While this is primarily an iPhotography and lifestyle blog, I am “blooming” frustrated. So, I need to write…

Recently, I took a class from someone who is clearly trying too hard to be socially conscious due to her own experiences. I have no adequate words to describe her, except to say, in her desire to be socially conscious and politically correct, she completely failed. In her attempt to not appear to be a racist, she emphasized the fact that she clearly is, and offended those in attendance, including me.

Here is the story:

The word “shadow” was discussed adnauseum. Her point of view was coming from a “racially sensitive” desire. Instead, she came across as a very racist person, who brought racial topics to the table of a completely irrelevant dialogue.

We were discussing Carl Jung’s philosophy of the subconscious “shadow” side of our personality. She made that word, shadow, a racial slur, stating that we “as privileged white women” need to not use this type of vocabulary, including the words “light” and “dark”.

WHAT?!?!

She says she never uses those words: shadow, light and dark. She has cut those three vocabulary words out of her lexicon. Completely.

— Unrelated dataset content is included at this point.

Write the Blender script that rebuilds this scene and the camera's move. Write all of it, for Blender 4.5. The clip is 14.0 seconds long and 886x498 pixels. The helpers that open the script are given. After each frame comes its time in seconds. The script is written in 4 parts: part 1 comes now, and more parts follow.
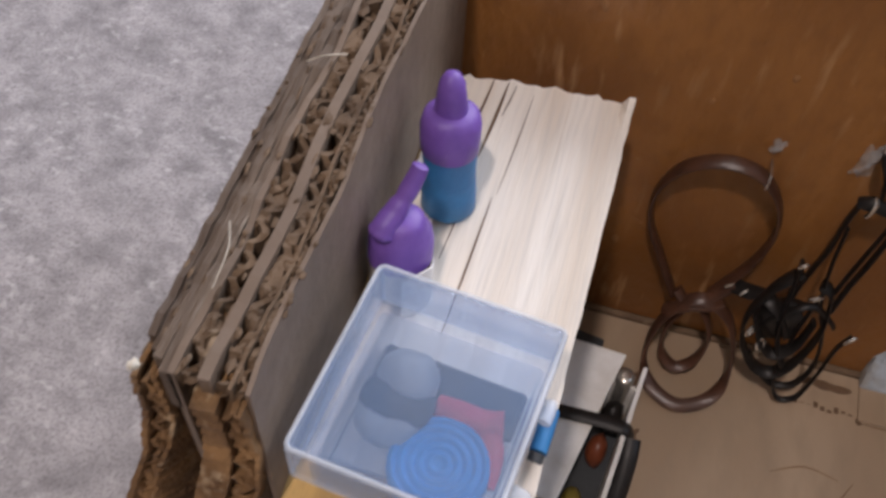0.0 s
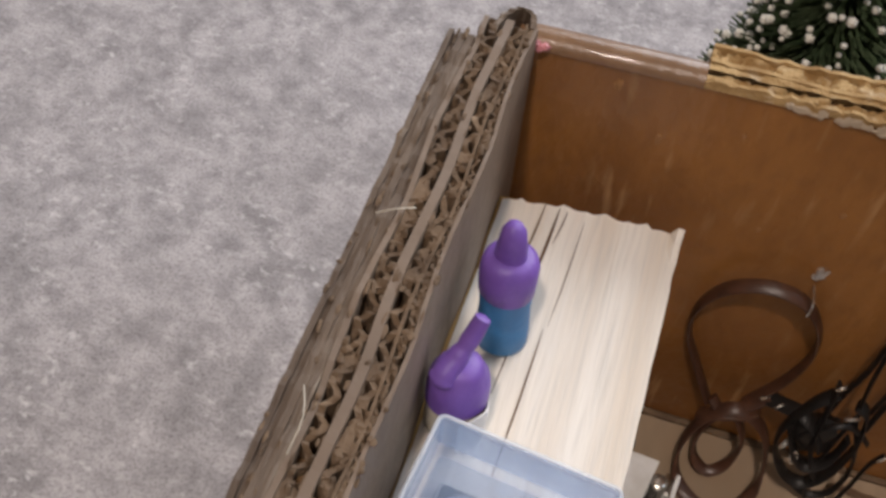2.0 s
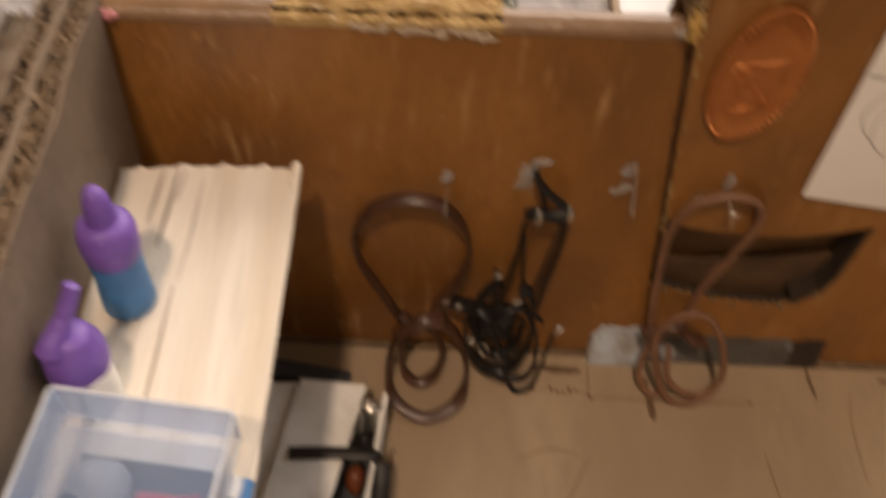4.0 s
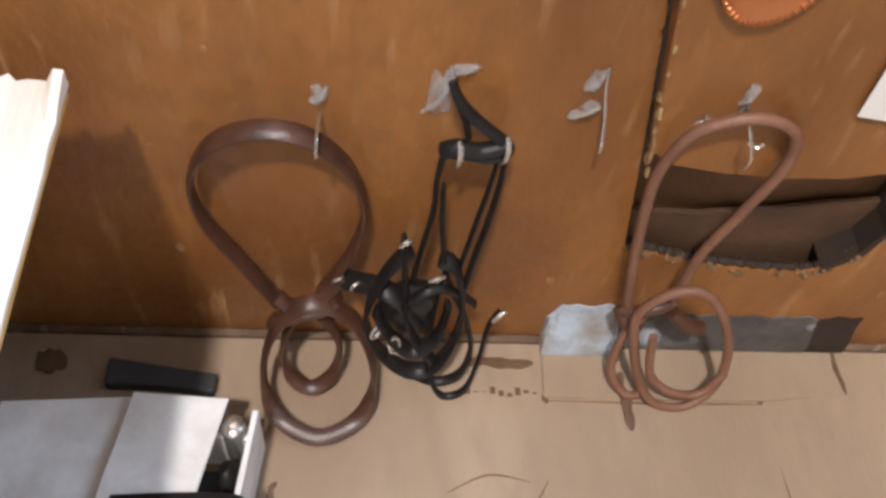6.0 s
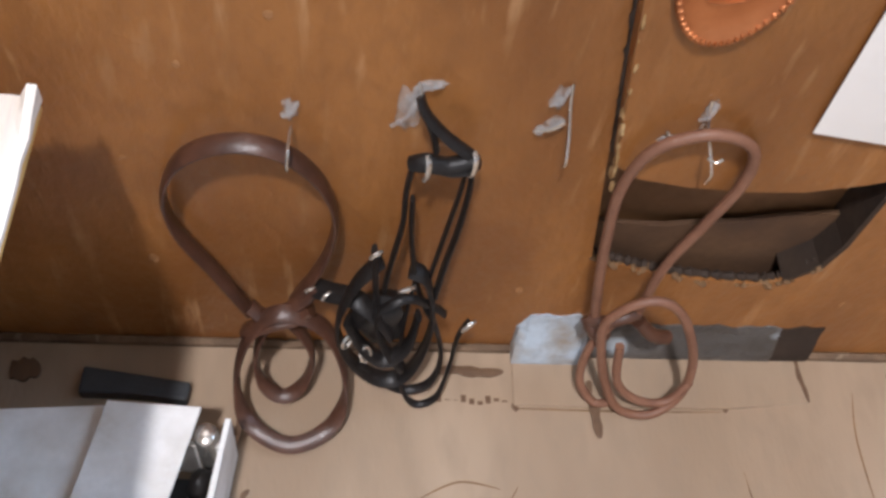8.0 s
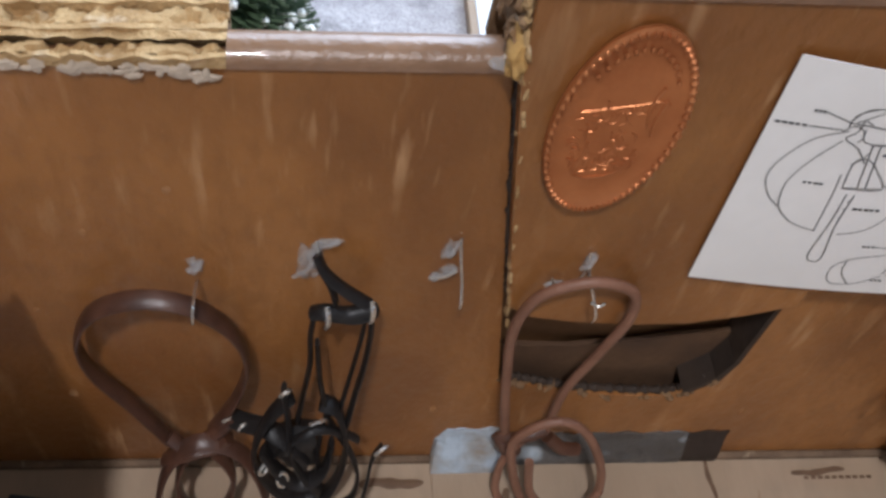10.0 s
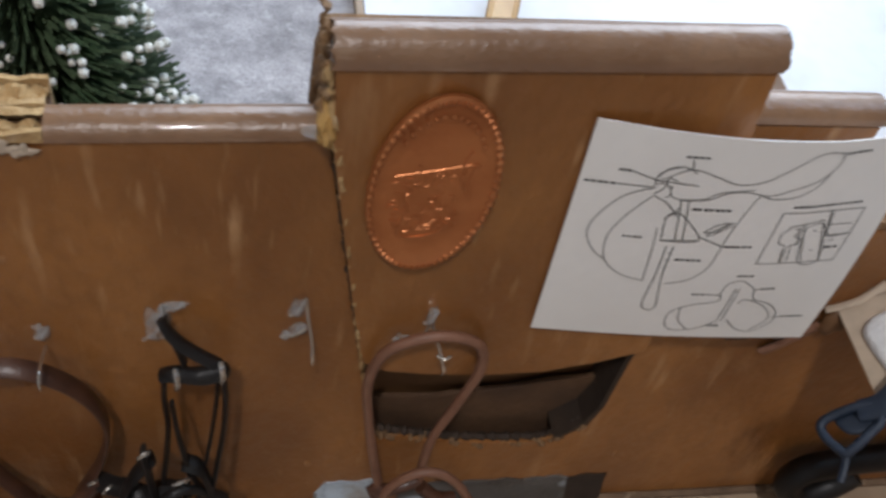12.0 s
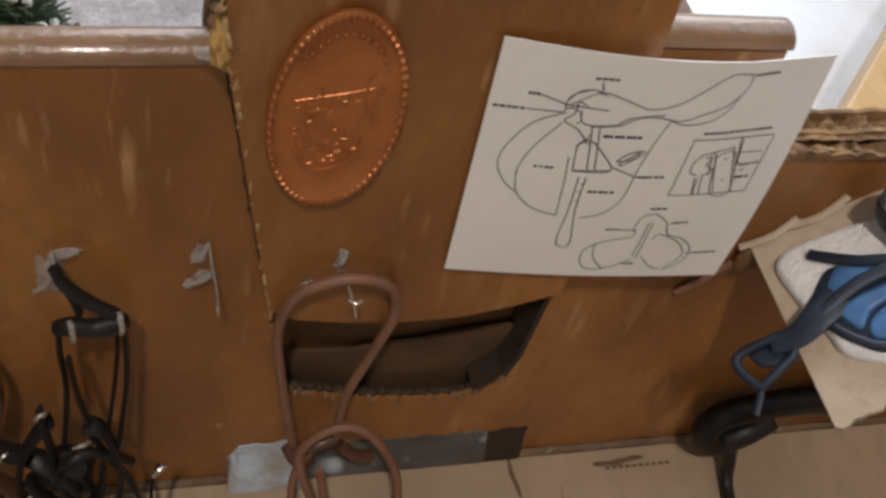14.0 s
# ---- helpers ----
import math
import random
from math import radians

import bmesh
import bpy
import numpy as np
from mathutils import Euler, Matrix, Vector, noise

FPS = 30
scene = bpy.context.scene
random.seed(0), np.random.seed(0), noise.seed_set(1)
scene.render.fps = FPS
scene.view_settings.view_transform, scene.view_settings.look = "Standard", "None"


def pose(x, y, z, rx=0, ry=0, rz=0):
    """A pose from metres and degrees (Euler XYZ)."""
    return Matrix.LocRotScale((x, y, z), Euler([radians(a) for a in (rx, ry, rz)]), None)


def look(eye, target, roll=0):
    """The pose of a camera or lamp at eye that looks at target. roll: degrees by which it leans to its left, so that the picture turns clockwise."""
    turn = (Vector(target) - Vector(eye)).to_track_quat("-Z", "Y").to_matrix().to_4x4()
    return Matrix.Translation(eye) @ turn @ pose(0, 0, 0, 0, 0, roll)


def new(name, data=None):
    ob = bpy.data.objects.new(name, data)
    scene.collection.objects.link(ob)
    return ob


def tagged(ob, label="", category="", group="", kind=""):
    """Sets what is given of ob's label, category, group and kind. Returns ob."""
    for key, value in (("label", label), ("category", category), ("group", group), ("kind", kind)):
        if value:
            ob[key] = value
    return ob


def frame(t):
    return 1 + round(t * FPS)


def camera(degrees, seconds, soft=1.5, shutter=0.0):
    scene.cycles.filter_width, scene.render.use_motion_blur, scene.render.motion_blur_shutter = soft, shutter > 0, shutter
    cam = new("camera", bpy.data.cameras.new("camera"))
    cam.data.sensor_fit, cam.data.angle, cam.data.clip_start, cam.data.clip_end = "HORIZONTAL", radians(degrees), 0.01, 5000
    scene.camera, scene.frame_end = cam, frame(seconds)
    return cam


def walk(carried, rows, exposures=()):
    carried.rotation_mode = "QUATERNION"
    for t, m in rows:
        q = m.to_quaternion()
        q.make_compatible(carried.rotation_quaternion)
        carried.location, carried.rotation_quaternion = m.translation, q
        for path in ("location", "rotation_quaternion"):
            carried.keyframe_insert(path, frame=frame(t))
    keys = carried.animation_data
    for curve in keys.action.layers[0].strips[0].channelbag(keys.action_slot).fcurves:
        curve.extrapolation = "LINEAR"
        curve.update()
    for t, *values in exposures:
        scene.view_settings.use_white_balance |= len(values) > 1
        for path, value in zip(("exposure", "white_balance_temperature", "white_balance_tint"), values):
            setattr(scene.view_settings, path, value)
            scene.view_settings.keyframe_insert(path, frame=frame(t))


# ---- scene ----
cam = camera(49.0, 14.0, soft=3.0, shutter=0.4)
PATH = [
    (0, (0.0340, -0.1603, 0.2432), (0.0215, -0.1042, 0.1615), 4.0),
    (0.5, (0.0323, -0.1711, 0.2466), (0.0187, -0.1149, 0.1651), 3.5),
    (1, (0.0318, -0.1675, 0.2540), (0.0176, -0.1105, 0.1730), 3.9),
    (1.5, (0.0292, -0.1683, 0.2514), (0.0152, -0.1115, 0.1704), 4.0),
    (2, (0.0207, -0.1490, 0.2584), (0.0068, -0.0914, 0.1779), 5.2),
    (2.5, (0.0175, -0.1462, 0.2547), (0.0037, -0.0886, 0.1741), 6.0),
    (3, (0.0214, -0.1419, 0.2631), (0.0075, -0.0844, 0.1825), 6.1),
    (3.5, (0.0344, -0.1419, 0.2725), (0.0266, -0.0824, 0.1924), 6.6),
    (3.9, (0.0573, -0.1525, 0.2660), (0.0591, -0.0909, 0.1872), 7.4),
    (4, (0.0621, -0.1532, 0.2630), (0.0667, -0.0946, 0.1821), 6.6),
    (4.2, (0.0755, -0.1530, 0.2638), (0.0819, -0.0982, 0.1804), 7.7),
    (6.3, (0.0809, -0.1017, 0.1937), (0.0893, -0.0477, 0.1099), 9.2),
    (6.5, (0.0798, -0.1032, 0.1930), (0.0883, -0.0490, 0.1094), 9.5),
    (7, (0.0811, -0.1063, 0.1985), (0.0900, -0.0520, 0.1149), 9.6),
    (7.5, (0.0844, -0.1055, 0.1992), (0.0938, -0.0512, 0.1157), 10.0),
    (8, (0.0826, -0.1057, 0.2031), (0.0927, -0.0511, 0.1198), 10.7),
    (8.5, (0.0830, -0.1036, 0.2141), (0.0941, -0.0488, 0.1312), 11.4),
    (9, (0.0882, -0.0989, 0.2212), (0.1001, -0.0425, 0.1395), 11.5),
    (9.2, (0.0894, -0.0954, 0.2201), (0.1018, -0.0393, 0.1383), 11.9),
    (11.3, (0.0946, -0.0994, 0.2255), (0.1103, -0.0378, 0.1482), 10.7),
    (11.5, (0.0956, -0.0966, 0.2237), (0.1121, -0.0360, 0.1459), 11.5),
    (12, (0.1100, -0.0988, 0.2294), (0.1285, -0.0379, 0.1522), 12.9),
    (12.5, (0.1155, -0.1032, 0.2313), (0.1363, -0.0430, 0.1542), 13.7),
    (13, (0.1172, -0.1034, 0.2309), (0.1406, -0.0433, 0.1545), 14.9),
    (13.5, (0.1181, -0.1081, 0.2269), (0.1435, -0.0489, 0.1505), 15.8),
    (14, (0.1132, -0.1029, 0.2204), (0.1393, -0.0440, 0.1439), 16.9),
]
walk(cam, [(t, look(eye, target, roll)) for t, eye, target, roll in PATH],
     exposures=[(0, -0.68, 6800, 20), (0.5, -0.62, 7200, 20), (2.5, -0.64, 7200, 16), (3.5, -0.54, 7600, 16), (4.0, -0.58, 9900, 23), (4.2, -0.42, 9900, 23), (6.3, 0.68, 6000, 13), (8.5, 0.62, 5850, 13),
                (9.2, 0.38, 5700, 12), (11.3, -0.40, 6000, 10), (12.5, -0.52, 6200, 10), (14, -0.52, 6900, 12)])

# ---- light: a warm ceiling lamp, daylight from the window and an added side fill ----
world = bpy.data.worlds.new("world")
scene.world = world
world.use_nodes = True
wn = world.node_tree.nodes
sky = wn.new("ShaderNodeTexSky")
sky.sky_type, sky.sun_disc = "NISHITA", False
sky.sun_elevation, sky.sun_rotation = radians(30), radians(40)
wn["Background"].inputs["Strength"].default_value = 0.1
world.node_tree.links.new(sky.outputs[0], wn["Background"].inputs["Color"])

LAMP = (-0.09, -0.62, 1.42)
bulb = bpy.data.lights.new("bulb", "POINT")
bulb.energy, bulb.color, bulb.shadow_soft_size = 54, (1.0, 0.94, 0.89), 0.04
lamp_light = new("bulb_light", bulb)
lamp_light.location = LAMP

win = bpy.data.lights.new("window_daylight", "AREA")
win.shape, win.size, win.size_y = "RECTANGLE", 1.5, 1.2
win.energy, win.color = 58, (0.80, 0.90, 1.0)
win_light = new("window_daylight", win)
win_light.matrix_world = look((0.55, 1.46, 1.15), (0.1, 0.0, 0.0))

# Cool fill from an unseen side window, added to lift the shelf's shadow.
side = bpy.data.lights.new("unseen_side_fill", "AREA")
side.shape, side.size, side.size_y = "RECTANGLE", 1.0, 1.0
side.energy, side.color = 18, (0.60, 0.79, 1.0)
side_light = new("unseen_side_fill", side)
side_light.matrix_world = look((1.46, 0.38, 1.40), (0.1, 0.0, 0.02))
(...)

I wonder, what does she say when it’s DARK outside? How about when it is LIGHT in the morning? What about those times that I’m teaching kids to play with movement outside by using their own SHADOWS? Or reading Peter Pan who is obsessed with sewing his SHADOW back on? I think we know what I’m saying here.

It is context.

When you take the comments/vocabulary out of the context for which they have been intended, you are changing the meaning of the words for that area of expertise, and you will no doubt, offend someone.

And she did.

And she will.

Until she self-reflects and changes her behaviors, she will continually offend others.

In photography, the vocabulary words: shadow, light and dark are essential. They are composition and editing terms that, if taken out of our vocabulary, would completely alter how we see photographs.

In psychology, Carl Jung refers to the “shadow” as the subconscious balancing of not only our negative qualities, but our positive ones as well. As humans, we tend to focus on either too much of our positive or negative qualities, or not enough. The “shadow” refers to that which is always there, but until we look closely, we are unaware.

Similarly, the terms “light” and “dark” in both photography and psychology refer to too much or too little, too heavy or too lite, too little balance between both spectrums.

These terms are so important in our lexicon. As someone who is VERY interested in semantics, I take offense to someone manipulating words for their own agenda, and ignoring the multi-faceted beauty of their origins and meaning.

It is ALL about context!

Like Peter Pan, if you LOSE your SHADOW, you just might run the risk of NEVER growing up.